My work centers on Medieval literature, with a leaning towards Early Modern English literature. I am very much engaged by the rich readings that result when the literature of the past is read through the lens of contemporary theories. For example, for the Middle Ages, 'truth' was never contingent; nevertheless the 'truth' of gender identification can be seen in medieval texts to be wickedly and comically negotiated. Perception, too, 'fixed' by Aquinas and Dante, proves to be shaped, rather, by institutional discourses, and can vary from community to community and period to period. Even meaning itself is constituted not by timeless truth but by language- itself a system of elusive and "excessive signification."

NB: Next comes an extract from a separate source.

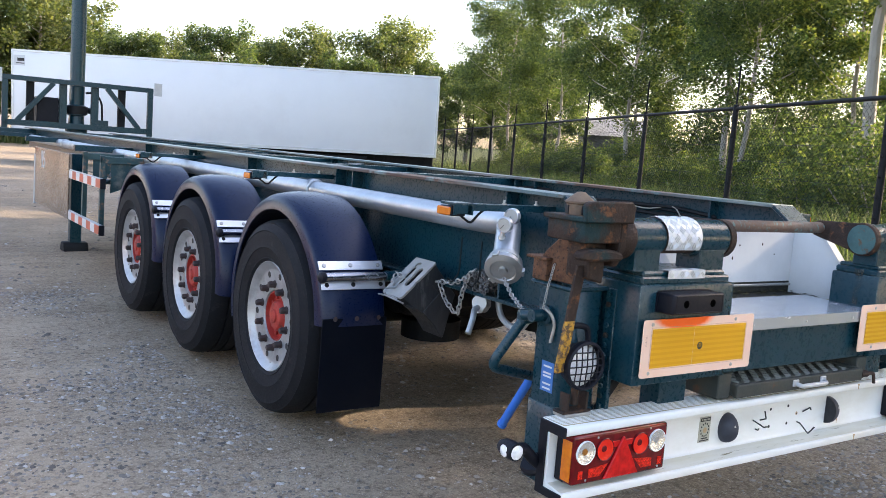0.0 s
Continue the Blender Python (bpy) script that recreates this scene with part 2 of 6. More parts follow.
LEDGE_DIRT = surface("dirty_ledge_film", (0.70, 0.69, 0.62), (0.60, 0.57, 0.45), (0.22, 0.20, 0.12), (0.59, 0.66), 7, 90, (0.6, 0.85), bumps=0.1, stretch=(0.5, 4, 1))
STREAK = surface("rust_run_on_paint", (0.030, 0.048, 0.046), (0.105, 0.060, 0.030), (0.16, 0.075, 0.030), (0.56, 0.66), 22, 120, (0.4, 0.6), bumps=0.1, stretch=(1, 1, 0.25))
_b = STREAK.node_tree.nodes["Principled BSDF"]
STREAK.node_tree.links.new(ramp(STREAK.node_tree, noise_node(STREAK.node_tree, coords(STREAK.node_tree, (1, 1, 0.25)), 70, 6, 0.7), [(0.44, 0.0), (0.62, 0.85)]), _b.inputs["Alpha"])
RUST_STAIN = surface("rust_stain", (0.36, 0.22, 0.10), (0.50, 0.38, 0.24), None, scale=30, rough=(0.5, 0.7))


def spray_border(side):
    """Pale marker-plate border with a soft smear of orange spray on its upper edge."""
    m, nt, b = node_mat("orange_sprayed_border", 0.42)
    v = coords(nt)
    sep = nt.nodes.new("ShaderNodeSeparateXYZ")
    nt.links.new(v, sep.inputs[0])

    def bell(sock, centre, width):
        a = nt.nodes.new("ShaderNodeMath"); a.operation = "SUBTRACT"; a.inputs[1].default_value = centre
        nt.links.new(sock, a.inputs[0])
        d = nt.nodes.new("ShaderNodeMath"); d.operation = "DIVIDE"; d.inputs[1].default_value = width
        nt.links.new(a.outputs[0], d.inputs[0])
        p = nt.nodes.new("ShaderNodeMath"); p.operation = "MULTIPLY"
        nt.links.new(d.outputs[0], p.inputs[0]); nt.links.new(d.outputs[0], p.inputs[1])
        return p.outputs[0]

    s = nt.nodes.new("ShaderNodeMath"); s.operation = "ADD"
    nt.links.new(bell(sep.outputs["X"], side * 0.085, 0.165), s.inputs[0])
    nt.links.new(bell(sep.outputs["Z"], 0.10, 0.050), s.inputs[1])
    k = nt.nodes.new("ShaderNodeMath"); k.operation = "ADD"
    nt.links.new(s.outputs[0], k.inputs[0])
    n = noise_node(nt, v, 60, 5)
    nn = nt.nodes.new("ShaderNodeMath"); nn.operation = "MULTIPLY"; nn.inputs[1].default_value = 0.25
    nt.links.new(n, nn.inputs[0]); nt.links.new(nn.outputs[0], k.inputs[1])
    f = ramp(nt, k.outputs[0], [(0.62, 1.0), (1.9, 0.0)])
    base = mix(nt, noise_node(nt, v, 8), (0.88, 0.54, 0.39), (0.86, 0.62, 0.50))
    nt.links.new(mix(nt, f, base, (1.0, 0.125, 0.001)), b.inputs["Base Color"])
    return m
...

As my interests have evolved, so, too, have my courses, which now take a theme-based approach rather than a chronological one, an approach which seems to elicit the best from my students. Courses which I have developed in the last six years include: "The Theft of Language" (which looked at languages of public discourse across the centuries to discover where women were, and were not, able to appropriate and transform the language of the dominant discourse), "Unruly Women in Middle English Literature," "The Endangered Male and Plotting Women in the Middle Ages," "Language, Gender, and Power," "Women, Money, and Power in Medieval and Early Modern England," and "'Bad' Girls, 'Bad' Women in Medieval and Early Modern England."
My evolving interests are reflected, likewise in my research. From my first book, The Old English Finding of the True Cross, I have crossed disciplines and eras in my book-in-progress, tentatively titled, Speaking as a Woman: Language as the Site of Revolt. There I show how medieval and early modern English women and women characters use certain linguistic strategies to de-'essentialize' the link between gendered practices and identity, allowing them to assert a 'feminist' discourse that countered prevailing ideologies.
In progress, too, is a third book, Religious Language: Privileging Violence towards Women, in which I examine the ways in which the discourse of worship, religious treatises, homilies and liturgies promotes the oppression and abuse of women and children.